If that is true then it should be true regardless of if you are using Green Gas/Propane or CO2. The only difference being that you would use overall more restrictive valves with CO2 than with Green Gas in order to achieve the same muzzle velocity and blowback force. Since you are restricting how much CO2 is released in order to get safe velocities, then you get the added benefit of using less gas and thus getting more shots per mag. I don't see why the extra gas would be lost or blown off as you say if it never leaves the magazine in the first place.
The way you say it makes it seem that installing a high-flow valve on a GBB would not change your velocity since the gas you use is still the same pressure. You would just be dumping extra gas for absolutely no benefit or change in performance except that you would run out faster.
1. That magazine has a static regulator, probably made from a series of o-rings that bottleneck the pressure. Probably regulating down to ~120psi. It's not about hammer springs and firing pins or anything like that, it's about regulating the output pressure.
2. The magazine was near freezing (I think it said 9C). At room temp it would have a much higher velocity.
1. That's exactly what I'm trying to say. Using a more restrictive flow valve on your magazine (like a low-flow, do they even make those?) Would regulate the CO2 pressure down to safe levels and leave the extra gas in the mag for the next shots. Perhaps the weaker hammer spring idea was off, since this would work better with a more restrictive flow-valve instead. But the idea is the same. Release less gas per shot.
2. Both the Stock mag and the CO2 mag were in cold water and taken out about the same time. Since the GG mag shot 322 FPS, which is what you would expect from GG at about room temperature. I think it's safe to assume the CO2 mag was also about room temperature by the time the velocity test was done.
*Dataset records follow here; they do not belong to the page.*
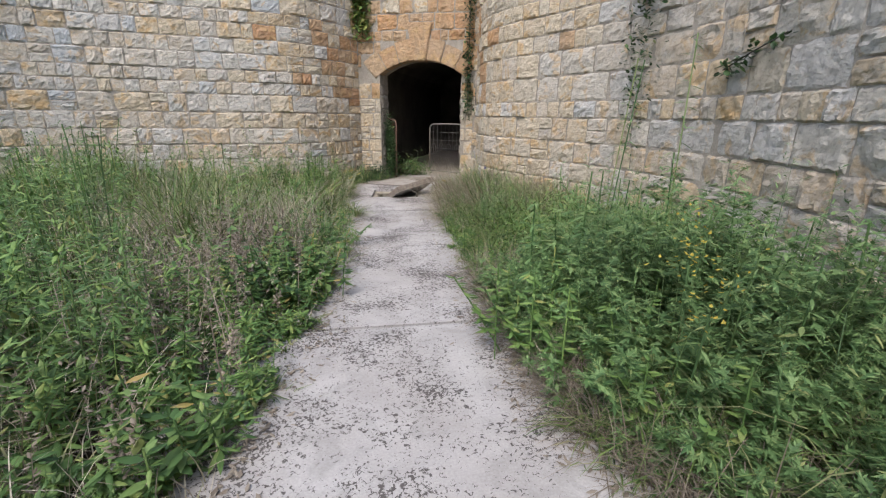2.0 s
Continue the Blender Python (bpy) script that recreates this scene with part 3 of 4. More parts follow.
right_leaf = gate("metal_gate", 0.93, 1.13, "galvanised wire gate leaf with rounded corners, half open", STEEL)
right_leaf.matrix_basis = pose(2.22, 9.72, 0.0, 0, 0, math.degrees(math.atan2(10.33 - 9.72, 1.515 - 2.22)))
left_leaf = gate("metal_gate", 0.84, 1.25, "rusty gate leaf with chicken wire, swung open and overgrown", RUST, False)
left_leaf.matrix_basis = pose(0.50, 10.40, 0.0, 0, 3, math.degrees(math.atan2(9.57 - 10.40, 0.653 - 0.50)))


# ---- fence on the bank ----
def fence(pts, base):
    root = tagged(empty("fence", (0, 0, 0)), "dark weathered timber rail fence on the bank above", "fence")
    for x, y in pts:
        bm = bmesh.new()
        box(bm, 0.16, 0.16, 1.7, Matrix.Translation((x, y, base + 0.5)) @ Matrix.Rotation(0.4, 4, "Z"), 0.02)
        part("post", bm, TIMBER, root)
    for (x0, y0), (x1, y1) in zip(pts, pts[1:]):
        a = math.atan2(y1 - y0, x1 - x0)
        for z in (0.35, 0.72, 1.1):
            bm = bmesh.new()
            box(bm, math.hypot(x1 - x0, y1 - y0) + 0.1, 0.06, 0.15, Matrix.Translation(((x0 + x1) / 2, (y0 + y1) / 2, base + z)) @ Matrix.Rotation(a, 4, "Z") @ Matrix.Rotation(rng.uniform(-0.02, 0.02), 4, "Y"), 0.012)
            part("rail", bm, TIMBER, root)
    return root


fence([(-12.5, 7.0), (-10.2, 8.9), (-7.6, 10.3), (-5.0, 11.0), (-2.3, 11.6), (0.4, 12.4), (3.2, 12.6)], 4.2)


# ---- plants ----
gen = np.random.default_rng(5)


def soup(name, verts, faces_n, mat, label, category, parent=None):
    """One mesh out of many alike pieces: verts (pieces, points, 3) and the faces of one piece."""
    n, k, _ = verts.shape
    flat = [i for f in faces_n for i in f]
    loops = (np.array(flat)[None, :] + (np.arange(n) * k)[:, None]).ravel()
    sizes = np.tile([len(f) for f in faces_n], n)
    starts = np.concatenate(([0], np.cumsum(sizes)[:-1]))
    me = bpy.data.meshes.new(name)
    me.vertices.add(n * k)
    me.vertices.foreach_set("co", verts.reshape(-1).astype(np.float32))
    me.loops.add(len(loops))
    me.loops.foreach_set("vertex_index", loops.astype(np.int32))
    me.polygons.add(len(sizes))
    me.polygons.foreach_set("loop_start", starts.astype(np.int32))
    me.update(calc_edges=True)
    me.materials.append(mat)
    ob = new(name, me)
    ob.parent = parent
    if label:
        tagged(ob, label, category, kind="stuff")
    return ob


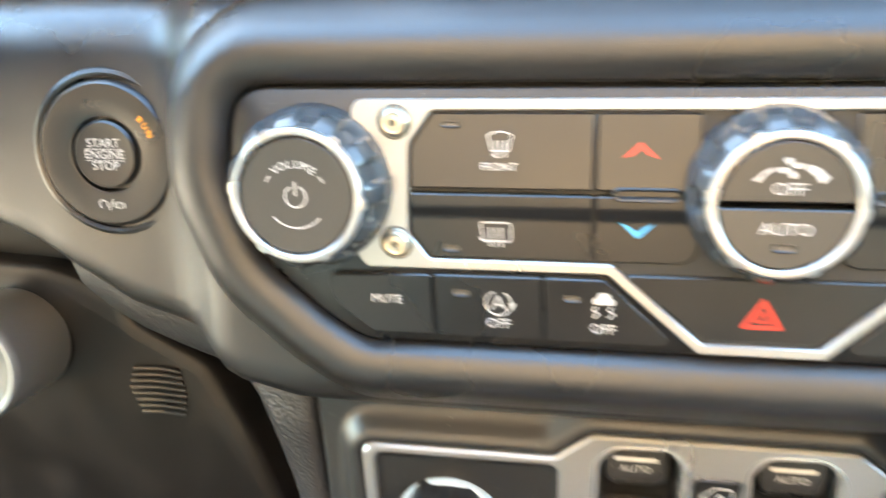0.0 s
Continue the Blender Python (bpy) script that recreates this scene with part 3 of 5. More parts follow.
ac = button("air_conditioning_button", [(76.7, -0.6), (102, -0.6), (101.7, 14.3, 3), (94, 21.5, 2), (76.7, 21.5)], 1.2, "", -K, 21)
recirc = button("recirculation_button", [(47.9, -2.1), (102.5, -2.1), (102.7, -14.3, 3), (96.7, -22.5, 2), (47.9, -22.5)], 1.4, "", K2, -22, scoop=1.5)
mute = button("mute_button", [(-132.5, -29.6, 3), (-98.4, -28.4), (-97.7, -49.2), (-118, -49.2, 6), (-129.5, -39.5, 8)], 1.0, "", K3, -39)
stopstart = button("idle_stop_button", [(-97.5, -28.4), (-64.0, -28.2), (-63.5, -49.5), (-96.9, -49.3)], 1.0, "", K3, -39)
esc = button("stability_button", [(-63.2, -28.2), (-45.4, -28.3, 2), (-22.6, -49.6, 2), (-62.8, -49.6)], 1.0, "", K3, -39)
hazard = button("hazard_button", [(-40.4, -26.6), (39.4, -26.4), (16.8, -46.8, 2), (-15.9, -46.8, 2)], 1.1, "", 0.7 * K3, -37)
descent = button("hill_descent_button", [(44.2, -28.1, 2), (95.9, -27.6), (95.3, -49.0), (22.4, -49.4, 2)], 1.0, "", K3, -39)
scroff = button("screen_off_button", [(96.7, -27.6), (132.0, -28.4, 3), (129.5, -38.5, 8), (117.5, -48.2, 6), (96.1, -49.0)], 1.0, "", K3, -39)
for x0, x1 in ((-43.6, -25), (26, 41.6)):
    part("divider", rolled(rect(x0, -3.6, x1, -0.1, 1.7), [(0.5, 2.0), (0.4, 3.9), (0, 4.2), (-0.6, 3.9), (-0.8, 2.6)], cap=True), BUTTON, hv)


def lamp(x, y, w, parent, material=LEDOFF, wide=4.8, high=1.5):
    part("indicator_lamp", rolled(rect(-wide / 2, -high / 2, wide / 2, high / 2, 0.7), [(0.4, 0), (0.4, 0.35), (0, 0.45), (-0.3, 0.15)]), BUTTON, parent, at=pose(x * MM, y * MM, w * MM))
    part("lens", filled([rect(-wide / 2 + 0.3, -high / 2 + 0.3, wide / 2 - 0.3, high / 2 - 0.3, 0.4)], 0.05), material, parent, at=pose(x * MM, y * MM, w * MM))


def at_row1(y):
    return 1.2 - K * (y - 21) + 0.05


def at_row3(y):
    return 1.0 + K3 * (y + 39) + 0.05


def at_row2(y):
    return 1.4 + K2 * (y + 22) + 1.5 * smooth((y + 10.6) / 4.6) + 0.05


lamp(-91.2, 17.8, at_row1(17.8), defrost)
lamp(-91.6, -20.0, at_row2(-20), rear_d)
lamp(89.2, 18.9, at_row1(18.9), ac, YELLOW, 6.0, 2.6)
lamp(89.8, -18.8, at_row2(-18.8), recirc)
lamp(-88.8, -34.3, at_row3(-34.3), stopstart)
lamp(-54.8, -34.9, at_row3(-34.9), esc)
lamp(87.0, -33.5, at_row3(-33.5), descent)


def symbol(lines, width, x, y, w, material, parent, scale=1.0, fills=(), slope=0.0):
    bm = strokes([[(scale * a, scale * b) for a, b in line] for line in lines], 0.82 * width)
    for loop in fills:
        filled([[(scale * a, scale * b) for a, b in loop]], bm=bm)
    ob = part("symbol", bm, material, parent, at=pose(x * MM, y * MM, w * MM, math.degrees(math.atan(slope))))
    return ob


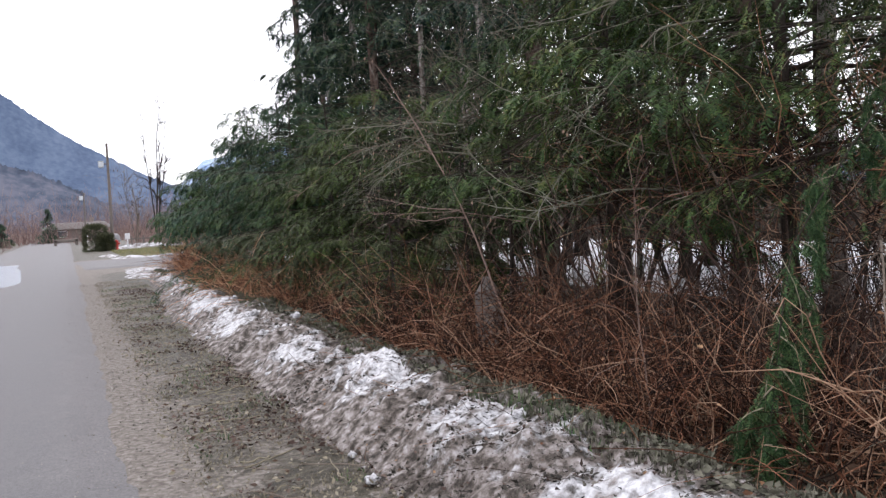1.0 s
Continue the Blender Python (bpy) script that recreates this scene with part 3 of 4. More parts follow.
tagged(part("low_canes", tubes("low_canes", low[0], low[1], M_CANE, 3), thicket), kind="stuff")
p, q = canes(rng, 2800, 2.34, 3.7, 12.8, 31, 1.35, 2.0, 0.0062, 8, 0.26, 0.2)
M_SALMON = surface("salmon_cane", [(0.2, (0.0938, 0.0375, 0.0198)), (0.45, (0.2719, 0.1172, 0.0612)), (0.65, (0.4219, 0.2110, 0.1216)), (0.85, (0.5063, 0.3187, 0.2026))], 4, 40, 0.75, 0.2, island=0.8, spec=0.15)
tagged(part("cane_mound", tubes("cane_mound", p, q, M_SALMON, 3), thicket, "salmon-brown mound of bent bramble canes"), kind="stuff")
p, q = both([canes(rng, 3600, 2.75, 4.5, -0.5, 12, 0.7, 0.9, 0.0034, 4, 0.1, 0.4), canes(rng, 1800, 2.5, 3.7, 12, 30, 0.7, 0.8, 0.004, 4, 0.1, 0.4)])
p[..., 2] += (0.75 * rng.random(len(p)) ** 1.4)[:, None]
tagged(part("cane_twigs", tubes("cane_twigs", p, q, M_CANE, 3), thicket), kind="stuff")

# Darker than the open canes: the thicket's inner shade is in this brown.
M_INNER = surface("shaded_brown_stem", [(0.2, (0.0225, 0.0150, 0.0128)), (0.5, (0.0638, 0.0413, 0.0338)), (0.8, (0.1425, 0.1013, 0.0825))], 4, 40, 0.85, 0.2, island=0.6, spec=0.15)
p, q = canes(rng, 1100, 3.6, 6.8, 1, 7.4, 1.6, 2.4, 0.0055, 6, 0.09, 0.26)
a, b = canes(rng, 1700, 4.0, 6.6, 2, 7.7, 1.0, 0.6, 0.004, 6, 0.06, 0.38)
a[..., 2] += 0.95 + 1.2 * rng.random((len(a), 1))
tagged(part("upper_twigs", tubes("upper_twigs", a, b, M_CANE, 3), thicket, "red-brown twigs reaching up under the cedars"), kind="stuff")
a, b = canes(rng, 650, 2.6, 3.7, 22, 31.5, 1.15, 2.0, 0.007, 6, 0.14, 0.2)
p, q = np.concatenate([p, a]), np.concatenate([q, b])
tagged(part("inner_stems", tubes("inner_stems", p, q, M_INNER, 3), thicket, "leafless dark brown stems deep in the thicket, shade in their colour"), kind="stuff")

LEAF = (np.array([(0, 0, 0), (0.35, 0.28, 0.08), (1, 0, 0.02), (0.4, -0.3, 0.1)]), np.array([(0, 1, 2), (0, 2, 3)]))


def leaves(name, label, rng, n, x0, x1, y0, y1, z, size, material, category="leaf litter", lanes=True):
    y = y0 + (y1 - y0) * rng.random(n)
    x = x0 + (x1 - x0) * rng.random(n) + (shift(y) if lanes else 0)
    a = rng.random(n) * 6.3
    pos = np.stack([x, y, z(x, y, rng.random(n))], -1)
    V, F = scatter([LEAF], pos, np.stack([np.cos(a), np.sin(a), rng.normal(0, 0.3, n)], -1), np.stack([rng.normal(0, 0.5, n), rng.normal(0, 0.5, n), np.ones(n)], -1), size * (0.5 + rng.random(n)), rng)
    return tagged(new(name, mesh_of(name, V, F, material)), label, category, kind="stuff")


leaves("leaf_litter", "brown dead leaves lying under the brambles", rng, 9000, 2.5, 7.5, -0.5, 29, lambda x, y, u: 0.03 + 0.12 * u * u, 0.08, M_LITTER)
leaves("caught_leaves", "withered brown leaves caught in the canes", rng, 1200, 2.5, 4.6, 0, 28, lambda x, y, u: 0.15 + 0.8 * u, 0.034, M_DEADLEAF)


# ---- bare shrubs ----
def branching(rng, base, stems, height, spread, r, kids=7, grand=5, lean=(0, 0), wild=0.65, thin=0.0022):
    """Stems, twigs and twiglets of a leafless shrub as rods with seven points each."""
    K = 7
    s = np.linspace(0, 1, K)

    def grow(start, d, length, rad, n, jig, drop):
        p = np.zeros((n, K, 3))
        p[:, 0] = start
        st = (length / (K - 1))[:, None]
        for k in range(1, K):
            p[:, k] = p[:, k - 1] + d * st
            d = d + rng.normal(0, jig, (n, 3)) + np.array([0, 0, -drop])
            d /= np.linalg.norm(d, axis=1, keepdims=True)
        return p, rad[:, None] * (1 - 0.7 * s)[None, :]

    a = rng.random(stems) * 6.3
    d = np.stack([spread * np.cos(a) + lean[0], spread * np.sin(a) + lean[1], np.ones(stems)], -1)
    d /= np.linalg.norm(d, axis=1, keepdims=True)
    start = np.array(base) + np.stack([0.25 * np.cos(a), 0.25 * np.sin(a), np.full(stems, -0.05)], -1) * rng.random((stems, 1))
    out = [grow(start, d, height * (0.6 + 0.6 * rng.random(stems)), r * (0.6 + 0.7 * rng.random(stems)), stems, 0.1, 0.03)]
    for n, share, jig in ((kids, 0.42 if wild > 0.4 else 0.13, 0.18), (grand, 0.45, 0.22)):
        P, Q = out[-1]
        i = np.repeat(np.arange(len(P)), n)
        k = rng.integers(2, K, len(i))
        par = P[i, k] - P[i, k - 1]
        ln = np.linalg.norm(P[i, -1] - P[i, 0], axis=1) * share * (0.5 + rng.random(len(i)))
        dd = par / (np.linalg.norm(par, axis=1, keepdims=True) + 1e-9) + rng.normal(0, wild, par.shape)
        dd /= np.linalg.norm(dd, axis=1, keepdims=True)
        out.append(grow(P[i, k], dd, ln, np.maximum(Q[i, k] * 0.6, thin), len(i), jig, 0.05))
    return out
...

It still suffers from cooldown, although not as drastically. Instead of being unable to finish a mag, your velocity will fluctuate because it only has a single, static regulator. It's an improvement on gas magazine designs, but not the improvement that needs to be made.
What regulator? You would just be using a more restrictive valve. There is no regulator per-se and nothing extra that needs to be crammed into the mag. No costly R&D and no real change in the design. This has been done before. They make high-flow valves. They can make a low-flow just the same. In fact the thing I will test is that I can make a standard valve from my GHK AK CO2 mag into a low flow by putting a small brass ring into it around where the spring is that will prevent the valve from opening all the way.
You couldn't do it with a single-stack 1911 mag
$30. Make the valve on it more restrictive and you're golden.
As far as compacts. I think it's a fair price to pay for better performance. Not many players use compacts to skirmish. Most use a full size service pistol of some sort. P226, 1911, G17, M9, USP all of those can take CO2 mags just fine. Most have a kind of ugly looking block thing on the bottom for the screw. But WE even fixed that with their CO2 M9 mags which have the same floor plate as a regular mag. So that's not even an issue, as small an issue as it would be. If you just like compacts to collect and plink with, then performance is not really of utmost importance, so you can stick with Propane mags. But why should full size pistols be restrained by the limitations of a compact when they can easily be way better.
The reason GG is still the rule is cost.
At 129 shots per 50c CO2 capsule. I don't think the cost will be all that different. Many might buy them if it means not having parents/significant others complain about the stink of Propane (which is the only way Green Gas mags are anywhere near cost effective) everytime you shoot your gun. It's a bit of a problem to me. While I'm completely used to the smell and don't notice it. It still means that I can only shoot when NOONE else is home and every time I want to show off my new toy to some friends they all say "Yea I'd rather not". Shooting outdoors is not really an option around here.